The Watermelon Social
Description
$25.95
ISBN 1-55447-020-X
DDC C813'.6
Author
Publisher
Year
Contributor
Linda M. Bayley is a freelance writer based in Sudbury, Ontario. She is
the author of Estrangement: Poems.
Review
“I like the bustle of the city,” says the World’s Strongest Woman,
“the rise and ebb of people, and I like the peace of the country; I
just don’t like what’s in between.” This is a woman living in a
suburb her husband chose “for its banality,” a woman who once had a
clear purpose in life, but lost it after a weightlifting accident
involving a baby elephant named Lulu.
Welcome to Elaine McCluskey’s version of suburbia. The Watermelon
Social is filled with characters like the World’s Strongest Woman, all
trying to make sense of suburban life and find their place in it, with
varying degrees of success. Some have only ever known this life, like
Jimmy, a teenager who doubts his ability to make it through the Halifax
winter without a snow blower, and who understands his parents (a
1970s-holdover father and a high-on-life gourmand mother) less and less.

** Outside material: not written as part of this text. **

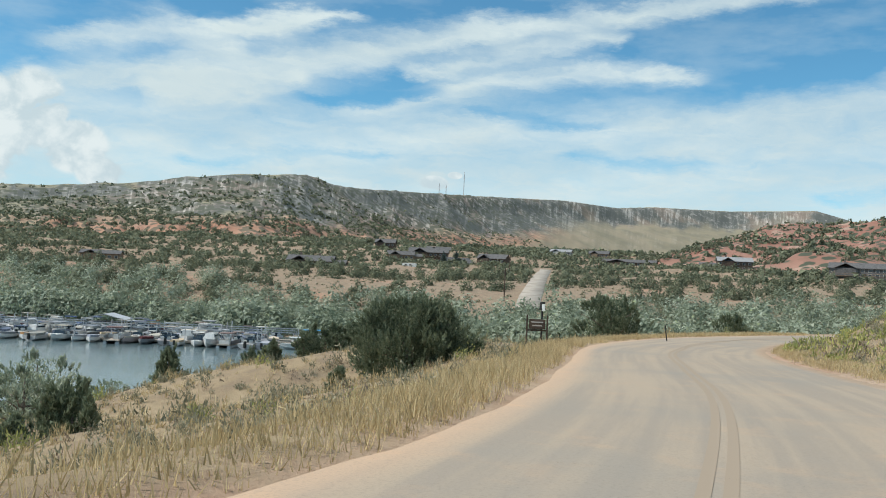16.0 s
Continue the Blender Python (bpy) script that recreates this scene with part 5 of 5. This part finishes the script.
def house(label, x, y, w, d, h, yaw, wall_mat, chimneys=1, storeys=1, deck=True, wing=0.0, roof_h=2.7, roof_mat=None, z=None):
    o = new("house")
    o.location = (x, y, (ground_z(x, y) if z is None else z) - 0.3)
    o.rotation_euler = (0, 0, radians(yaw))
    H = h * storeys
    bm = box(w, d, H + 0.6, (0, 0, H / 2 - 0.3))
    for s in (-1, 1):          # gable ends
        a = [bm.verts.new((s * w / 2, -d / 2, H)), bm.verts.new((s * w / 2, d / 2, H)), bm.verts.new((s * w / 2, 0, H + roof_h * 0.92))]
        bm.faces.new(a)
    part("wall", bm, wall_mat, o)
    roof = part("roof", gable(w, d, roof_h, 0.7, H), roof_mat or M_ROOF, o)
    for c in range(chimneys):
        cx = -w * 0.25 + c * w * 0.42
        part("chimney", box(1.0, 0.9, 2.4, (cx, 0.4, H + roof_h * 0.8 + 0.5), 0.05), M_STONE, roof)
    if wing:
        part("wing_wall", box(wing, d * 0.6, H * 0.8, (w / 2 + wing / 2, -d * 0.1, H * 0.4), 0.0), wall_mat, o)
        part("wing_roof", gable(wing, d * 0.6, roof_h * 0.7, 0.5, H * 0.8), roof_mat or M_ROOF, o, loc=(w / 2 + wing / 2, -d * 0.1, 0))
    nwin = max(2, int(w / 3.2))
    for s in range(storeys):
        for k in range(nwin):
            window(o, -w / 2 + (k + 0.5) * w / nwin, -d / 2 - 0.02, h * s + h * 0.55, 1.5, 1.3)
    part("door", box(1.0, 0.1, 2.05, (w * 0.1, -d / 2 - 0.04, 1.05), 0.02), M_WOOD_DARK, o)
    bay = w * 0.34          # a gabled bay that faces the valley
    part("bay_wall", box(bay, 1.8, H, (-w * 0.22, -d / 2 - 0.9, H / 2), 0.0), wall_mat, o)
    br = part("bay_roof", gable(d * 0.5 + 2.0, bay, roof_h * 0.8, 0.5, H), roof_mat or M_ROOF, o, loc=(-w * 0.22, -d * 0.25 - 0.9, 0.03))
    br.rotation_euler = (0, 0, math.pi / 2)
    if deck:
        dk = part("deck", box(w * 0.9, 2.6, 0.22, (0, -d / 2 - 2.6, 0.9), 0.02), M_WOOD_TAN, o)
        part("railing", box(w * 0.9, 0.08, 0.12, (0, -d / 2 - 3.8, 1.95)), M_WOOD_TAN, dk)
        for k in range(5):
            part("deck_post", box(0.16, 0.16, 2.0, (-w * 0.44 + k * w * 0.22, -d / 2 - 3.8, 0.95)), M_WOOD_TAN, dk)
    return tagged(o, label, "house", "houses across the valley")


HB = "dark brown timber house among junipers across the valley"
house("dark brown house with two stone chimneys above the lake", -417, 440, 21, 11, 3.6, 44, M_WOOD_DARK, 2, 1, True, 6)
house("tall narrow dark house near the top of the slope", -700, 715, 17, 12, 4.0, 42, M_WOOD_DARK, 0, 2, False, 0, 3.4)
house(HB, -550, 632, 27, 12, 4.0, 44, M_WOOD_DARK, 1, 1, True, 0, 3.4)
house(HB, -466, 579, 17, 11, 3.4, 75, M_WOOD_DARK, 0, 1, False, 0, 3.4)
house(HB, -490, 636, 19, 11, 3.6, 25, M_WOOD_DARK, 1, 1, True, 0, 3.2)
house(HB, -528, 588, 17, 10, 3.2, 50, M_WOOD_TAN, 1, 1, False, 5)
house(HB, -604, 690, 18, 10, 3.4, 50, M_WOOD_TAN, 0, 1, False, 0)
house("long low brown house with a shallow grey roof", -470, 757, 38, 11, 3.2, 30, M_WOOD_DARK, 0, 1, False, 0, 2.2)
house("two-storey brown cabin with a bright metal roof", -385, 757, 22, 12, 3.2, 38, M_WOOD_DARK, 1, 2, True, 0, 3.0, M_ROOF_PALE)
house("long grey lodge with broad decks below the red hill", -244, 633, 26, 12, 2.3, 22, M_WOOD_GREY, 1, 2, True, 9, 2.8)
house("grey boxy house among trees far up the shore", -539, 391, 20, 11, 3.8, 55, M_WOOD_TAN, 0, 1, False, 0, 2.0)
house("small pale house with a bright metal roof", -598, 830, 18, 10, 3.4, 30, M_TRIM, 0, 1, False, 0, 2.2, M_ROOF_PALE)
house(HB, -560, 835, 16, 10, 3.4, 30, M_WOOD_TAN, 0, 1, False, 0)
house(HB, -430, 800, 15, 9, 3.4, 20, M_WOOD_TAN, 0, 1, False, 0)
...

Others have come to it gradually or accidentally, like the sportswriter
who married a woman he didn’t love because he was afraid of what she
would think of him if he didn’t. For most of them, the prognosis is
not good; they will continue to be unhappy and uncertain in their dreary
little lives. But some of them, like the 260-pound woman who remembers
that she has a “beautiful travelled bosom,” manage to reclaim a part
of themselves that they had forgotten. The reader is left knowing that
these ones will manage to make their way in the world.
McCluskey’s stories are remarkable, clear-eyed portraits of the world
of hosers, poseurs, emos, and supermoms. For anyone needing a suburban
reality check, The Watermelon Social should be required reading.